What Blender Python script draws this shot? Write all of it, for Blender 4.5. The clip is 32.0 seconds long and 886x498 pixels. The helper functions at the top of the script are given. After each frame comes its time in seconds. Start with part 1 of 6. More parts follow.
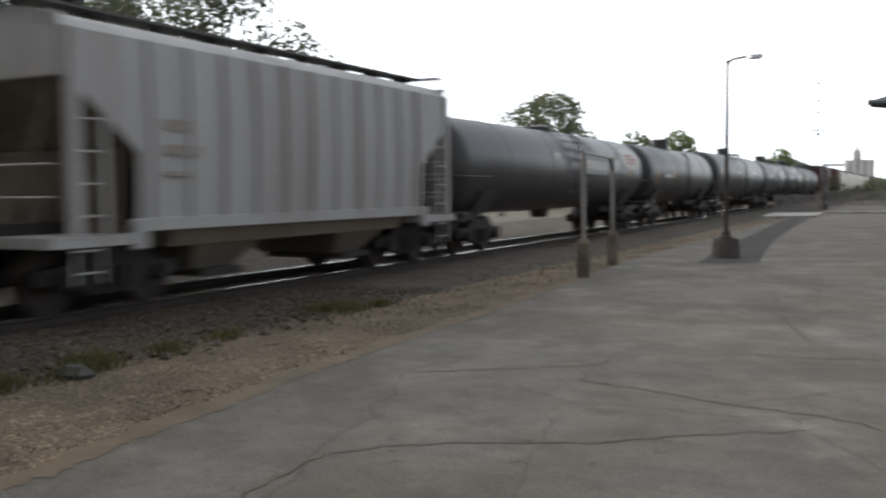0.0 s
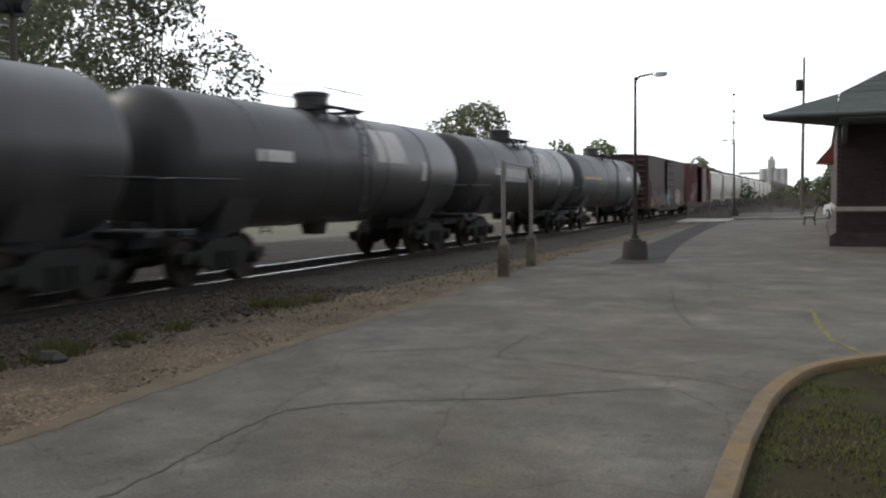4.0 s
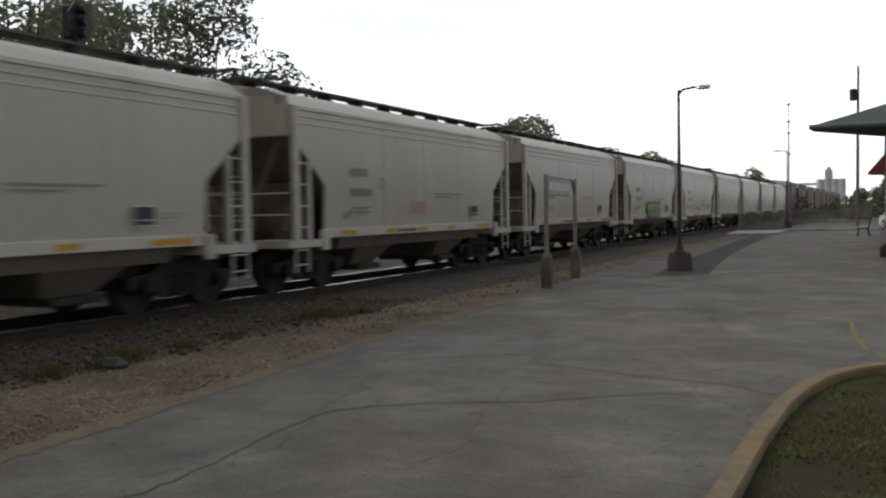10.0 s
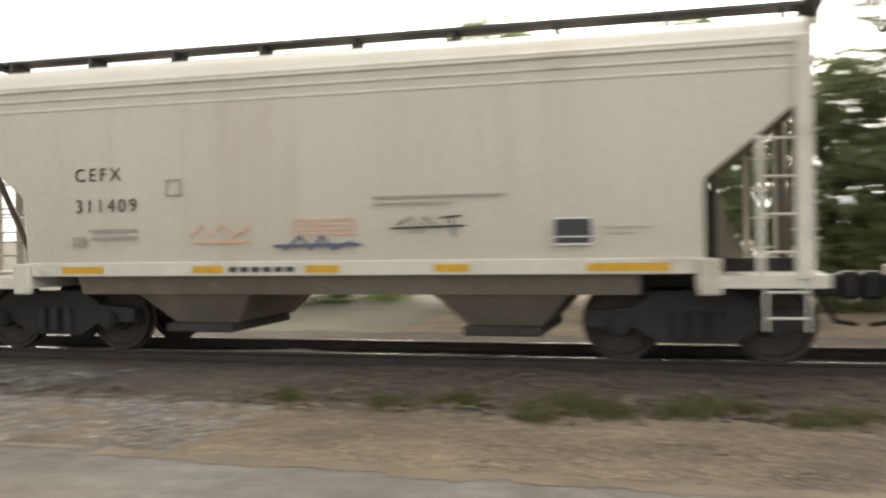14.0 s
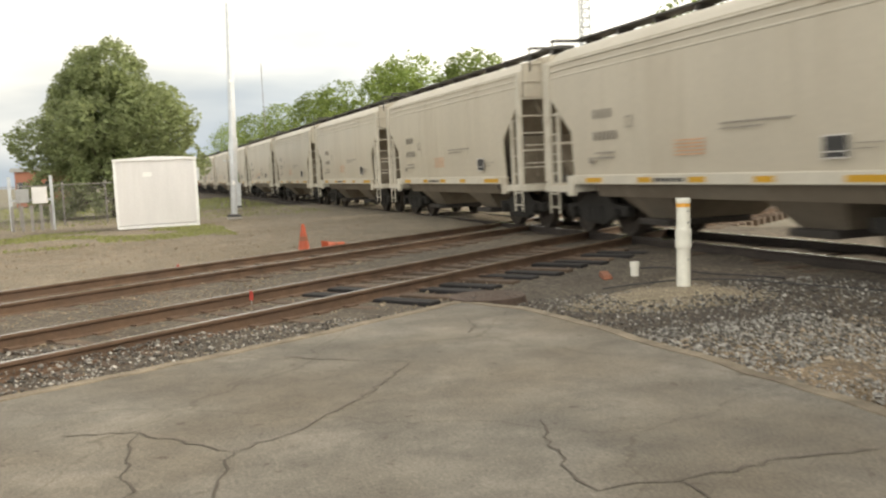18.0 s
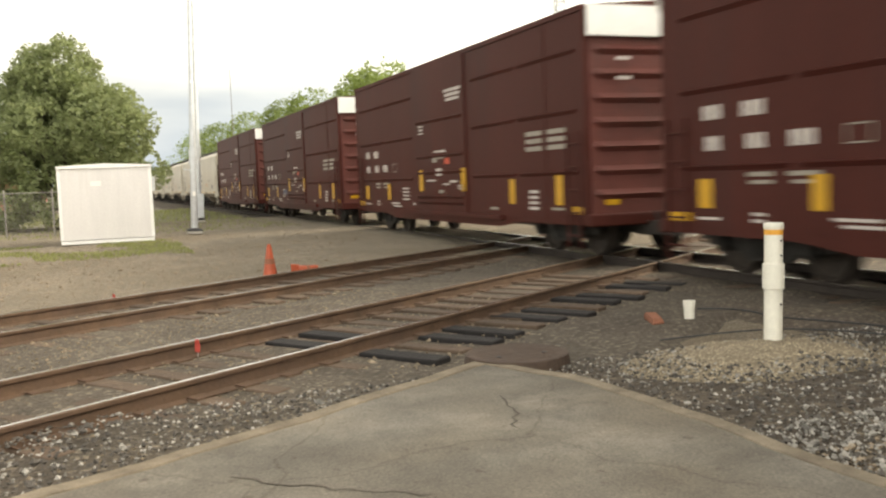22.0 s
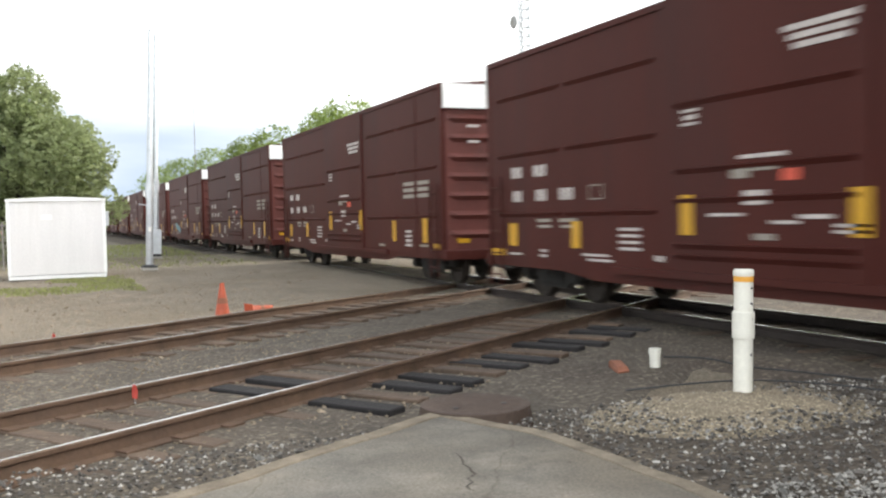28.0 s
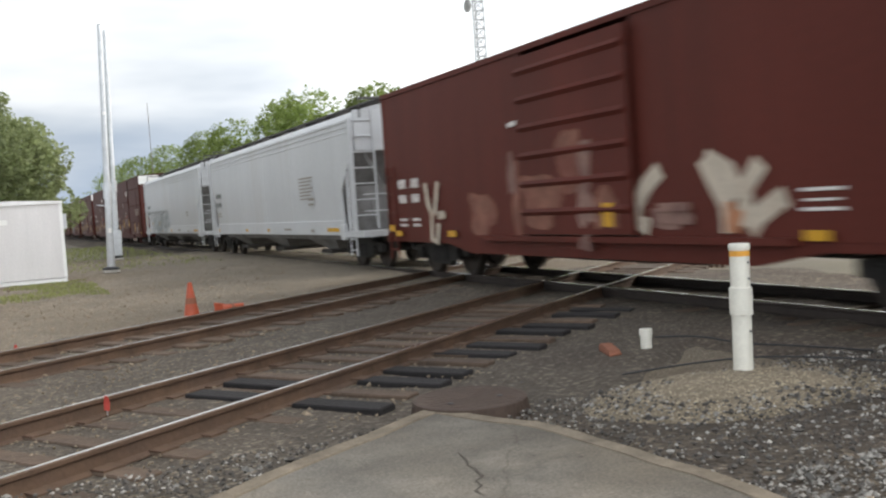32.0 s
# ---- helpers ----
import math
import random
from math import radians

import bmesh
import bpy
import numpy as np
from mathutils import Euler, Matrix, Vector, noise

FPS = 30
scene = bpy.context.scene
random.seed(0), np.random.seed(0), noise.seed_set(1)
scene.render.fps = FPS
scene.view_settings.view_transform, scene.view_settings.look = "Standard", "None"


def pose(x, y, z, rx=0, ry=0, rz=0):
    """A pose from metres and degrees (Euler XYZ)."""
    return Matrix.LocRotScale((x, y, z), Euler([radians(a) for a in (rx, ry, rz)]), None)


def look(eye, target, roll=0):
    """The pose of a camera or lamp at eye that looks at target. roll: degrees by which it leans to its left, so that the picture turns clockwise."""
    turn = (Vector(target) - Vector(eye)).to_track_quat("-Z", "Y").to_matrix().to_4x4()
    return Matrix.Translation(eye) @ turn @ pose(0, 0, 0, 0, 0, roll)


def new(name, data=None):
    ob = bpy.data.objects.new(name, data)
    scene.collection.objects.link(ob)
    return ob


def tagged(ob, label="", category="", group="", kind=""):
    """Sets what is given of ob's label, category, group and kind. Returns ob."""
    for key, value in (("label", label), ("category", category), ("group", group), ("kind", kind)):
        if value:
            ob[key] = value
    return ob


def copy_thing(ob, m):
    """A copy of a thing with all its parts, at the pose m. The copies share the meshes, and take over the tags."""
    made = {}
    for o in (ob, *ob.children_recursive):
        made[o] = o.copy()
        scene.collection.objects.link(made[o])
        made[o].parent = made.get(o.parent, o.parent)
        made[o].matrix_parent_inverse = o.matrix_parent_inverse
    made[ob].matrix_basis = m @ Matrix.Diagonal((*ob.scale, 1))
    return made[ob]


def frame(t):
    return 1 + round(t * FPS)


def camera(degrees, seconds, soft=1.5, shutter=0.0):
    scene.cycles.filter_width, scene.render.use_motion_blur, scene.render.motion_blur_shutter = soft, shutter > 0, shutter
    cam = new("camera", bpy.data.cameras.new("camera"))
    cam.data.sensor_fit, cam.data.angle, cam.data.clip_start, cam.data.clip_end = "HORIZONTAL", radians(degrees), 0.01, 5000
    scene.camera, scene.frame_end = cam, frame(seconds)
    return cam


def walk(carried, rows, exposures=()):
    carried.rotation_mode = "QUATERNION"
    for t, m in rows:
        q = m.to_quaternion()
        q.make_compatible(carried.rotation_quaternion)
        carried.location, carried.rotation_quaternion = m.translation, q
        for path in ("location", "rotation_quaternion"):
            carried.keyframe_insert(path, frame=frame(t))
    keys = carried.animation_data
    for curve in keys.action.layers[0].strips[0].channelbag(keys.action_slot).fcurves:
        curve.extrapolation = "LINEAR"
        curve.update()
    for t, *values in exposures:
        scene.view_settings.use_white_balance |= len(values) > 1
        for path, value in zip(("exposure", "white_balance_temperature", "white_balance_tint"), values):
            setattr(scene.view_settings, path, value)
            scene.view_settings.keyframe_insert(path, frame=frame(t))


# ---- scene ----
cam = camera(51.25, 32.0, soft=2.2, shutter=0.5)


def cam_pose(x, y, z, yaw, pitch, roll):
    return pose(x, y, z, 90 + pitch, 0, yaw) @ pose(0, 0, 0, 0, 0, roll)


# seconds, x, y, z, yaw (left from +y), pitch, roll
PATH = [
    (0, 10.989, 1.571, 1.631, 26.81, -3.60, -0.60),
    (0.5, 11.031, 1.406, 1.577, 21.30, -3.80, -1.96),
    (1, 11.027, 1.281, 1.582, 20.11, -4.69, -2.10),
    (1.5, 11.138, 0.900, 1.606, 26.24, -4.28, -1.11),
    (2, 11.242, 0.710, 1.606, 26.71, -1.38, -0.71),
    (2.5, 11.260, 0.485, 1.579, 23.15, -3.99, -1.67),
    (3, 11.351, 0.396, 1.585, 23.73, -3.67, -1.45),
    (3.5, 11.490, 0.338, 1.601, 22.47, -3.48, 0.04),
    (4, 11.536, 0.326, 1.607, 22.30, -3.19, -0.58),
    (4.5, 11.552, 0.327, 1.611, 21.45, -3.03, -0.97),
    (6.5, 11.633, 0.110, 1.579, 22.56, -3.52, -2.17),
    (7, 11.696, -0.006, 1.586, 21.55, -4.15, -2.39),
    (7.5, 11.790, -0.080, 1.623, 20.53, -3.63, -0.42),
    (8, 11.821, -0.024, 1.605, 23.59, -3.66, -0.22),
    (8.5, 11.827, -0.014, 1.607, 23.55, -3.40, 0.10),
    (9, 11.831, 0.000, 1.600, 23.32, -2.80, 0.16),
    (9.5, 11.842, -0.018, 1.601, 23.98, -2.15, -0.20),
    (10, 11.833, -0.020, 1.601, 25.46, -2.29, -1.01),
    (10.5, 11.810, -0.033, 1.596, 28.48, -2.28, -1.78),
    (11, 11.686, -0.033, 1.566, 34.53, -2.43, -2.07),
    (11.5, 11.640, 0.020, 1.595, 41.21, -2.27, -3.45),
    (12, 12.072, 0.112, 1.631, 47.76, -2.08, -4.35),
    (12.5, 12.305, 0.093, 1.627, 54.36, -1.54, -4.23),
    (13, 12.422, 0.494, 1.594, 67.80, -1.88, -4.70),
    (13.5, 12.700, 1.320, 1.610, 82.13, -1.10, -2.53),
    (14, 12.353, 2.472, 1.610, 105.39, -0.92, -0.95),
    (14.5, 11.820, 2.700, 1.616, 128.86, -0.75, -0.8),
    (15, 11.0, 2.175, 1.638, 148.41, -1.83, -3.18),
    (15.5, 10.749, 2.012, 1.614, 159.19, -3.08, -1.31),
    (17.5, 10.603, 1.461, 1.583, 159.14, -5.56, -3.27),
    (18, 10.465, 1.134, 1.585, 161.07, -5.02, -2.70),
    (18.5, 10.390, 0.776, 1.582, 162.64, -4.80, -1.10),
    (19, 10.351, 0.456, 1.598, 161.35, -4.56, -1.81),
    (19.5, 10.227, 0.079, 1.598, 161.59, -2.92, -0.51),
    (20, 10.165, -0.341, 1.595, 161.50, -2.78, -0.06),
    (20.5, 10.131, -0.699, 1.595, 159.68, -1.63, -1.84),
    (21, 10.017, -1.060, 1.592, 160.19, -2.60, -1.91),
    (21.5, 9.933, -1.485, 1.588, 160.49, -3.45, -1.14),
    (22, 9.867, -1.794, 1.601, 159.16, -4.38, -2.14),
    (22.5, 9.693, -2.058, 1.584, 158.60, -1.10, -1.21),
    (23, 9.637, -2.137, 1.588, 156.51, -0.95, -1.65),
    (23.5, 9.631, -2.154, 1.592, 154.74, -2.24, -1.36),
    (24, 9.624, -2.177, 1.586, 155.24, -2.48, -1.45),
    (24.5, 9.620, -2.172, 1.574, 155.26, -2.67, -1.69),
    (26.5, 9.632, -2.182, 1.602, 156.02, -1.76, -1.25),
    (27, 9.640, -2.175, 1.596, 156.45, -1.74, -1.26),
    (27.5, 9.639, -2.182, 1.595, 156.47, -1.99, -1.19),
    (28, 9.641, -2.196, 1.596, 156.83, -1.98, -1.19),
    (28.5, 9.644, -2.186, 1.598, 157.14, -2.10, -1.47),
    (29, 9.636, -2.192, 1.599, 156.87, -2.07, -1.55),
    (29.5, 9.638, -2.188, 1.602, 156.69, -1.95, -1.80),
    (30, 9.634, -2.179, 1.605, 156.62, -1.68, -1.98),
    (30.5, 9.632, -2.224, 1.594, 156.34, -2.43, -1.39),
    (31, 9.651, -2.405, 1.602, 154.11, -2.46, -1.81),
    (31.5, 9.699, -2.497, 1.594, 153.52, -2.36, -3.40),
    (32, 9.647, -2.635, 1.597, 154.60, -2.90, -3.79),
]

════

Requirements -
Nothing but the lines from the line that contains "return 1 + round(t * FPS)" through the line that contains "q = m.to_quaternion()" should be given again, each exactly as it stands, both ends included.

Response -
    return 1 + round(t * FPS)


def camera(degrees, seconds, soft=1.5, shutter=0.0):
    scene.cycles.filter_width, scene.render.use_motion_blur, scene.render.motion_blur_shutter = soft, shutter > 0, shutter
    cam = new("camera", bpy.data.cameras.new("camera"))
    cam.data.sensor_fit, cam.data.angle, cam.data.clip_start, cam.data.clip_end = "HORIZONTAL", radians(degrees), 0.01, 5000
    scene.camera, scene.frame_end = cam, frame(seconds)
    return cam


def walk(carried, rows, exposures=()):
    carried.rotation_mode = "QUATERNION"
    for t, m in rows:
        q = m.to_quaternion()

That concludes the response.